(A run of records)
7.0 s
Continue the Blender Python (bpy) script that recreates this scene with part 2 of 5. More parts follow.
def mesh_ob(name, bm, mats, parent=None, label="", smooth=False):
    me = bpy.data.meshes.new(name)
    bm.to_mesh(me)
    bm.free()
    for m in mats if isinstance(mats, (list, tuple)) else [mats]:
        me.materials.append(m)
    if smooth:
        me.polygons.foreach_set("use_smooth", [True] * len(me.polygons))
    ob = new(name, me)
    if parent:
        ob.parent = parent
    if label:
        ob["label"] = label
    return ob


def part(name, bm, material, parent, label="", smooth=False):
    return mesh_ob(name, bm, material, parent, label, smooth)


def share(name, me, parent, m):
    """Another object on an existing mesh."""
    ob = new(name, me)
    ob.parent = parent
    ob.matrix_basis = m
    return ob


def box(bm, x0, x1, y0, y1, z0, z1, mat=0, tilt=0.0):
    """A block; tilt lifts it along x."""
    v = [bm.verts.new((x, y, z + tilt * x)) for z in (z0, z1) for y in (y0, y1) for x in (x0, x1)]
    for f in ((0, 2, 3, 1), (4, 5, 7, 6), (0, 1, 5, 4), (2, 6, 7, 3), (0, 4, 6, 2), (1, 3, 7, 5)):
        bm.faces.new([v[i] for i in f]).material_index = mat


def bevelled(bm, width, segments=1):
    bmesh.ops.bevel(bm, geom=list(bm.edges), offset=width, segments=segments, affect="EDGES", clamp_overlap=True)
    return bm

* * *

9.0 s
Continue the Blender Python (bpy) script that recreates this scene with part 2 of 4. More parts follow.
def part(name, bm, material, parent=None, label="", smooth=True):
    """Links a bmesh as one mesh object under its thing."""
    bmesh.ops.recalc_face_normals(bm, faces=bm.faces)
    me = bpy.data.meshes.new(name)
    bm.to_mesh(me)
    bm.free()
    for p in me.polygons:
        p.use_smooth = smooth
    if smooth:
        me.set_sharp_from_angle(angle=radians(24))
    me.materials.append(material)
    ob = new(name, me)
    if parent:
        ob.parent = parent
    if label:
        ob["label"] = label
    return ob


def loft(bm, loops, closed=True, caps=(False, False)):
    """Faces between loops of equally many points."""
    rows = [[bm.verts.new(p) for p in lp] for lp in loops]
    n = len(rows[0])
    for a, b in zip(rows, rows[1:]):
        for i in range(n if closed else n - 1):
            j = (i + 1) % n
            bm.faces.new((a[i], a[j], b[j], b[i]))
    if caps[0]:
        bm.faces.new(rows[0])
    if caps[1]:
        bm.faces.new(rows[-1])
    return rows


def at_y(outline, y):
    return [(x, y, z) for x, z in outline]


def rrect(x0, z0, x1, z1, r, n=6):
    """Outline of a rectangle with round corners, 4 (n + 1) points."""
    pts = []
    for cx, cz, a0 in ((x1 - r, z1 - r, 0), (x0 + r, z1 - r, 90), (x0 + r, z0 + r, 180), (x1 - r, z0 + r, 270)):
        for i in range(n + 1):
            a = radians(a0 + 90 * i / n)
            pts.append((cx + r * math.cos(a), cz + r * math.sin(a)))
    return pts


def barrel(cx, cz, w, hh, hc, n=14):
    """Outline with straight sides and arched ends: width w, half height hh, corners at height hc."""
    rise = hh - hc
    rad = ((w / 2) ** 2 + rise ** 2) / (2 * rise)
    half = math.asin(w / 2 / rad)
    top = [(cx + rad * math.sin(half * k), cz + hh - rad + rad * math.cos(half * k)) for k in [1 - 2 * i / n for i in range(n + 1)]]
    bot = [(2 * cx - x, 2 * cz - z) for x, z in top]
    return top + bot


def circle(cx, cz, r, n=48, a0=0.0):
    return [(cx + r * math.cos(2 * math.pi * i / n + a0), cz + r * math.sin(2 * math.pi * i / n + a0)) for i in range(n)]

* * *

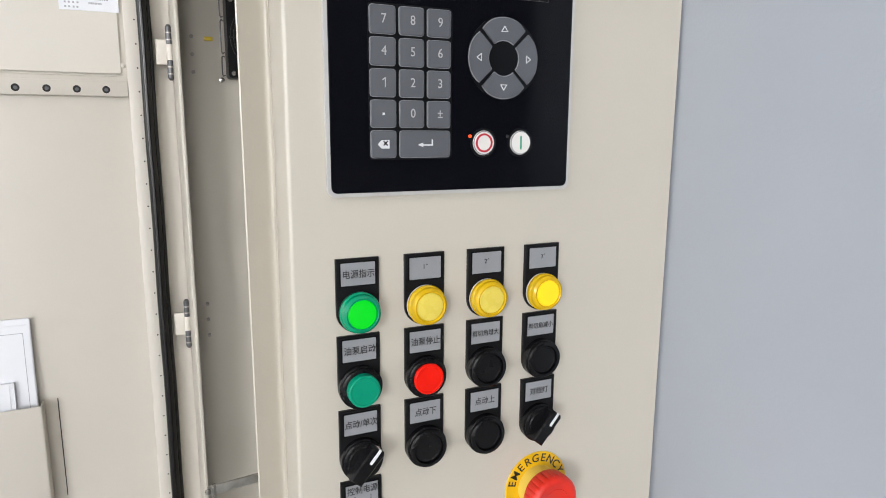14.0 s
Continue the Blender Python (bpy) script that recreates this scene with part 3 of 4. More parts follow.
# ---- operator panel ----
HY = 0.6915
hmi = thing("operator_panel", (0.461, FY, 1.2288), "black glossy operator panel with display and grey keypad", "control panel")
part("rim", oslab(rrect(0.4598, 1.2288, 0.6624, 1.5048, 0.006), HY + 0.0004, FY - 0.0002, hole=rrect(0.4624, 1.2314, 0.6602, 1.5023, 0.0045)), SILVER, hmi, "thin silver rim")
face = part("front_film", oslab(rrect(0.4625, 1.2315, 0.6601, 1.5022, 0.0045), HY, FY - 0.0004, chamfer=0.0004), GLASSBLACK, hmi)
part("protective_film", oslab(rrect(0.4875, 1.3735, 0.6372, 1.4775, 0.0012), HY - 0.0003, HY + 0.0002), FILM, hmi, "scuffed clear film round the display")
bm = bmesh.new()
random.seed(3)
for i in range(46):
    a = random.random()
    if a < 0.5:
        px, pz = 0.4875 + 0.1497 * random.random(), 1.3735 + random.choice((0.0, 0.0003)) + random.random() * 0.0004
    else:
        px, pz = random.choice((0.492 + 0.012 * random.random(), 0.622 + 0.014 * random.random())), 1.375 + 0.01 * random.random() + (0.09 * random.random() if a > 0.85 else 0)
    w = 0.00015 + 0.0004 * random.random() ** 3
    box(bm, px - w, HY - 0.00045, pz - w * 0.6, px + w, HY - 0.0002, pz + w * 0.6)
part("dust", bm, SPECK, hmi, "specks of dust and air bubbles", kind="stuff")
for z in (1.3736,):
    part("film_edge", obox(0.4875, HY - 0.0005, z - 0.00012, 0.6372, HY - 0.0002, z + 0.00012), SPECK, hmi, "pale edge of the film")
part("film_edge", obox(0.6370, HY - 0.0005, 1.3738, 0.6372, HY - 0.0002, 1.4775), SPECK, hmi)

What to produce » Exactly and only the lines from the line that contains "3 of 4. More parts follow." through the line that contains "1.4775), SPECK, hmi)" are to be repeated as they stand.

Output for this task »
Continue the Blender Python (bpy) script that recreates this scene with part 3 of 4. More parts follow.
# ---- operator panel ----
HY = 0.6915
hmi = thing("operator_panel", (0.461, FY, 1.2288), "black glossy operator panel with display and grey keypad", "control panel")
part("rim", oslab(rrect(0.4598, 1.2288, 0.6624, 1.5048, 0.006), HY + 0.0004, FY - 0.0002, hole=rrect(0.4624, 1.2314, 0.6602, 1.5023, 0.0045)), SILVER, hmi, "thin silver rim")
face = part("front_film", oslab(rrect(0.4625, 1.2315, 0.6601, 1.5022, 0.0045), HY, FY - 0.0004, chamfer=0.0004), GLASSBLACK, hmi)
part("protective_film", oslab(rrect(0.4875, 1.3735, 0.6372, 1.4775, 0.0012), HY - 0.0003, HY + 0.0002), FILM, hmi, "scuffed clear film round the display")
bm = bmesh.new()
random.seed(3)
for i in range(46):
    a = random.random()
    if a < 0.5:
        px, pz = 0.4875 + 0.1497 * random.random(), 1.3735 + random.choice((0.0, 0.0003)) + random.random() * 0.0004
    else:
        px, pz = random.choice((0.492 + 0.012 * random.random(), 0.622 + 0.014 * random.random())), 1.375 + 0.01 * random.random() + (0.09 * random.random() if a > 0.85 else 0)
    w = 0.00015 + 0.0004 * random.random() ** 3
    box(bm, px - w, HY - 0.00045, pz - w * 0.6, px + w, HY - 0.0002, pz + w * 0.6)
part("dust", bm, SPECK, hmi, "specks of dust and air bubbles", kind="stuff")
for z in (1.3736,):
    part("film_edge", obox(0.4875, HY - 0.0005, z - 0.00012, 0.6372, HY - 0.0002, z + 0.00012), SPECK, hmi, "pale edge of the film")
part("film_edge", obox(0.6370, HY - 0.0005, 1.3738, 0.6372, HY - 0.0002, 1.4775), SPECK, hmi)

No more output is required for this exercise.